++++ Data shown ++++
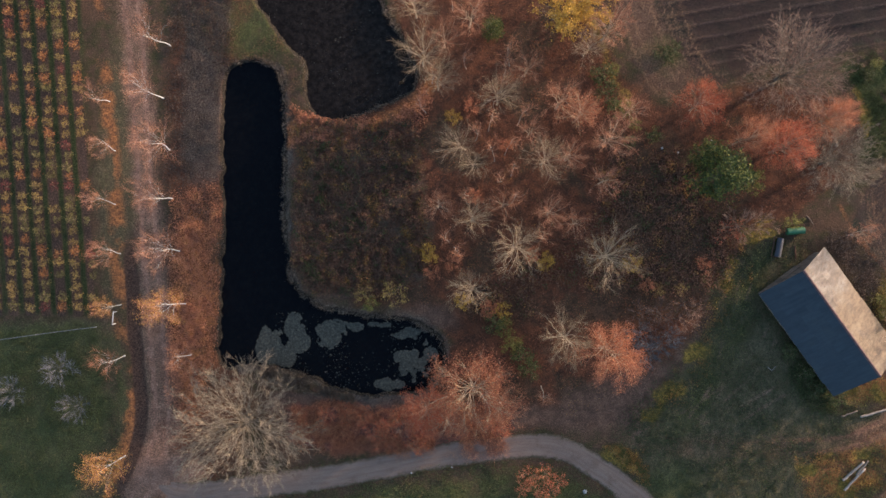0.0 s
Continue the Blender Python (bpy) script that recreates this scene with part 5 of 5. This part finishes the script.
def lily_pads():
    r = np.random.RandomState(77)
    verts, faces = [], []
    mats = [((-24.7, -12.3), 2.1, 3.2), ((-23.2, -13.8), 2.2, 1.9), ((-21.3, -10.2), 1.5, 2.9), ((-20.6, -11.6), 1.6, 1.6), ((-16.6, -10.6), 2.0, 2.0), ((-15.4, -9.4), 2.2, 1.5), ((-12.9, -9.3), 1.5, 0.7),
            ((-4.4, -15.2), 2.6, 2.2), ((-2.4, -13.0), 2.0, 2.9), ((-7.2, -17.4), 2.6, 1.0), ((-4.4, -10.2), 3.6, 1.0), ((-5.4, -13.8), 2.2, 1.2), ((-8.5, -8.9), 2.4, 0.5)]
    for (cx, cy), ax, ay in mats:
        n = int(ax * ay * 420)
        t, d = r.uniform(0, 6.283, n), np.sqrt(r.uniform(0, 1, n))
        x, y = cx + ax * d * np.cos(t), cy + ay * d * np.sin(t)
        ragged = fbm(x, y, 1.6, 401, 4)
        near_shore = cx > -9
        ok = (ragged > (0.36 if near_shore else 0.24) + 0.24 * d ** 3) & (inside(x, y, POND) > 0.1)
        for px, py in zip(x[ok], y[ok]):
            disc(verts, faces, px, py, r.uniform(0.06, 0.15), r)
    x, y = r.uniform(-24, -0.5, 2600), r.uniform(-18.5, -7.5, 2600)
    ok = (inside(x, y, POND) > 0.2) & (fbm(x, y, 3.0, 405) + r.uniform(-0.2, 0.2, 2600) > 0.52)
    for px, py in zip(x[ok], y[ok]):
        disc(verts, faces, px, py, 0.02 + 0.09 * r.uniform(0, 1) ** 3, r)
    tagged(mesh_object("lily_pads", verts, faces, LILY), "grey-green lily pads floating in ragged mats on the pond", "water plants", kind="stuff")
    verts, faces = [], []
    for _ in range(500):
        x, y = r.uniform(-28, -5), r.uniform(20, 42)
        if inside(np.array([x]), np.array([y]), DARK_POND)[0] > 0.4 and fbm(np.array([x]), np.array([y]), 3, 411)[0] > 0.42:
            disc(verts, faces, x, y, 0.02 + 0.07 * r.uniform(0, 1) ** 3, r)
    tagged(mesh_object("floating_leaves", verts, faces, LILY), "fallen leaves floating on the dark pond", "leaf litter", kind="stuff")


def disc(verts, faces, x, y, size, r):
    base, turn = len(verts), r.uniform(0, 6.283)
    z = WATER + 0.008 + r.uniform(0, 0.012)
    verts += [(x + size * math.cos(turn + k * 0.898), y + size * math.sin(turn + k * 0.898), z) for k in range(7)]
    faces.append(tuple(range(base, base + 7)))


lily_pads()


# ---- farm gear and timber ----
GREEN_PAINT = speckled("faded_green_paint", (0.035, 0.13, 0.05), (0.05, 0.17, 0.07), 2.0, rough=0.55, bump=0.1, c=(0.10, 0.10, 0.05), gloss=0.5)
GREY_STEEL = speckled("dull_grey_steel", (0.05, 0.05, 0.058), (0.085, 0.082, 0.088), 2.0, rough=0.6, bump=0.2, c=(0.07, 0.045, 0.035), gloss=0.4)
RUST = speckled("rusty_iron", (0.10, 0.045, 0.03), (0.17, 0.08, 0.05), 4.0, rough=0.9)
LOG_BARK = speckled("peeled_log", (0.27, 0.215, 0.17), (0.42, 0.345, 0.28), 2.0, bump=0.5, c=(0.26, 0.19, 0.14))
STONE = speckled("pale_stone", (0.32, 0.30, 0.28), (0.46, 0.44, 0.41), 5.0, bump=0.5)


def tube(bm, a, b, r, sides=20, r2=None):
    a, b = Vector(a), Vector(b)
    m = Matrix.Translation((a + b) / 2) @ (b - a).to_track_quat("Z", "Y").to_matrix().to_4x4()
    bmesh.ops.create_cone(bm, cap_ends=True, segments=sides, radius1=r, radius2=r if r2 is None else r2, depth=(b - a).length, matrix=m)
    return bm


def roller(x, y, turn, paint, label, length, radius):
    ob = new("field_roller")
    ob.matrix_world = pose(x, y, float(height_at(x, y)), 0, 0, turn)
    tagged(ob, label, "field roller", "field rollers")
    bm = tube(bmesh.new(), (-length / 2, 0, radius), (length / 2, 0, radius), radius, 28)
    bmesh.ops.bevel(bm, geom=[e for e in bm.edges if len(e.link_faces) == 2 and e.calc_face_angle(0) > 1], offset=0.03, segments=2, affect="EDGES")
    part("drum", bm, paint, ob)
    for s in (-1, 1):
        bm = bmesh.new()
        box(bm, s * (length / 2 + 0.05) - 0.04, s * (length / 2 + 0.05) + 0.04, -0.06, radius + 0.35, radius - 0.06, radius + 0.06, 0.01)
        arm = part("side_arm", bm, RUST, ob, "rusty side arm")
        part("axle", tube(bmesh.new(), (s * length / 2 - 0.02, 0, radius), (s * (length / 2 + 0.13), 0, radius), 0.05, 12), RUST, arm)
    bm = bmesh.new()
    box(bm, -length / 2 - 0.09, length / 2 + 0.09, radius + 0.35, radius + 0.45, radius - 0.05, radius + 0.05, 0.01)
    part("cross_bar", bm, RUST, ob, "rusty cross bar")
    return ob


roller(49.9, 5.4, 6, GREEN_PAINT, "green painted field roller standing on the grass", 2.5, 0.48)
roller(47.6, 3.0, 80, GREY_STEEL, "dull grey steel field roller standing on the grass", 2.7, 0.45)


def log(name, x0, y0, x1, y1, r, label, category="log", material=LOG_BARK, lift=0.0):
    ob = new(name)
    ob.matrix_world = pose(x0, y0, float(min(height_at(x0, y0), height_at(x1, y1))) + r + 0.03 + lift)
    tagged(ob, label, category, "felled logs")
    r_ = random.Random(int(x0 * 10))
    wood = Wood()
    d = Vector((x1 - x0, y1 - y0, 0))
    n = 8
    pts = [d * (k / n) + Vector((r_.gauss(0, 0.03), r_.gauss(0, 0.03), 0)) for k in range(n + 1)]
    wood.limb(pts, [r * (1.05 - 0.25 * k / n) * r_.uniform(0.94, 1.06) for k in range(n + 1)], 12)
    stem = mesh_object("stem", wood.v, wood.f, material, ob, smooth_faces=True)
    u = d.normalized()
    for p, sgn in ((Vector((0, 0, 0)), -1), (d, 1)):
        part("cut_end", tube(bmesh.new(), p, p + u * sgn * 0.012, r * (0.95 if sgn < 0 else 0.74), 12), STONE, stem, "pale sawn end")
    return ob


log("felled_log", 56.85, -29.75, 59.85, -27.15, 0.17, "long pale birch log lying on rough grass")
log("felled_log", 57.05, -31.15, 59.95, -28.05, 0.16, "short pale birch log lying beside a long one")
log("felled_log", 58.75, -28.9, 60.45, -27.0, 0.15, "dark weathered log lying against pale logs", material=WOOD_BOARD)
log("felled_log", 59.4, -20.8, 63.7, -19.5, 0.15, "single pale log lying by the barn's weeds")
log("felled_log", 56.7, -20.8, 58.9, -20.0, 0.10, "thin grey pole lying by the barn's weeds", material=WOOD_BOARD)
log("broken_branch", 46.2, -14.0, 46.8, -14.5, 0.05, "white barkless branch lying on the lawn", "branch")
log("broken_branch", 46.8, -14.5, 47.4, -13.9, 0.05, "white forked branch lying on the lawn", "branch", lift=0.0)
log("grey_plank", 66.4, 21.6, 68.0, 22.8, 0.10, "grey weathered timber lying in the hedge", "timber", DARK_STEM)
log("grey_plank", 66.8, 21.1, 68.2, 22.2, 0.10, "grey weathered timber lying in the hedge", "timber", DARK_STEM)
log("rusty_beam", 50.0, 3.4, 50.15, 1.4, 0.07, "rusty iron beam lying in the grass by the rollers", "beam", RUST)
log("old_pole", 51.7, 7.6, 52.6, 6.5, 0.06, "dark old pole lying in the weeds", "pole", WOOD_BOARD)
log("fallen_trunk", 55.9, 17.6, 55.4, 19.4, 0.16, "pale broken trunk lying by the bare oak", "log")


def boulder(x, y, size, seed):
    bm = bmesh.new()
    bmesh.ops.create_icosphere(bm, subdivisions=3, radius=size)
    for v in bm.verts:
        v.co *= 1 + 0.25 * noise.noise(v.co * 2.2 / size + Vector((seed, 0, 0)))
        v.co.z *= 0.6
    mesh = bpy.data.meshes.new("boulder")
    bm.to_mesh(mesh)
    bm.free()
    mesh.materials.append(STONE)
    ob = new("boulder", mesh)
    ob.location = (x, y, float(height_at(x, y)) + size * 0.3)
    tagged(ob, "pale rounded fieldstone lying in the grass", "stone", "fieldstones")


for k, (x, y, s) in enumerate(((20.4, -32.0, 0.28), (-4.2, -29.8, 0.12), (1.5, -28.9, 0.12), (30.9, 17.0, 0.16), (33.2, 16.4, 0.14), (38.0, 18.2, 0.15), (55.0, 23.0, 0.18))):
    boulder(x, y, s, k * 3.1)


def fence():
    ob = new("wire_fence")
    tagged(ob, "low pole fence with grey posts across the meadow", "fence")
    line = resample(np.array([(-66.0, -12.4), (-55.1, -10.7), (-46.7, -9.5)]), 2.8)
    for x, y in line:
        z = float(height_at(x, y))
        part("post", tube(bmesh.new(), (x, y, z - 0.3), (x, y, z + 1.15), 0.06, 8, 0.05), GREY_BARK, ob)
    for h in (0.55, 1.0):
        for (x0, y0), (x1, y1) in zip(line, line[1:]):
            part("rail", tube(bmesh.new(), (x0, y0, float(height_at(x0, y0)) + h), (x1, y1, float(height_at(x1, y1)) + h), 0.04, 6), GREY_BARK, ob)
    gate = new("barrier_pole")
    tagged(gate, "white barrier pole standing at the fence's end", "barrier")
    z = float(height_at(-46.7, -9.4))
    part("post", tube(bmesh.new(), (-46.7, -9.4, z - 0.3), (-46.7, -9.4, z + 1.1), 0.08, 10), BIRCH_BARK, gate)
    part("pole", tube(bmesh.new(), (-46.7, -9.5, z + 1.0), (-46.6, -7.6, z + 1.05), 0.06, 10), BIRCH_BARK, gate)
    part("rest", tube(bmesh.new(), (-46.6, -7.7, z - 0.3), (-46.6, -7.7, z + 0.99), 0.05, 8), BIRCH_BARK, gate)


fence()

for root, _, _ in TEMPLATES.values():
    for ob in (*root.children_recursive, root):
        bpy.data.objects.remove(ob)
++++
Track down the lines that include the word "with" and copy them.

▶ **Solution to this problem**
Continue the Blender Python (bpy) script that recreates this scene with part 5 of 5. This part finishes the script.
    tagged(ob, "low pole fence with grey posts across the meadow", "fence")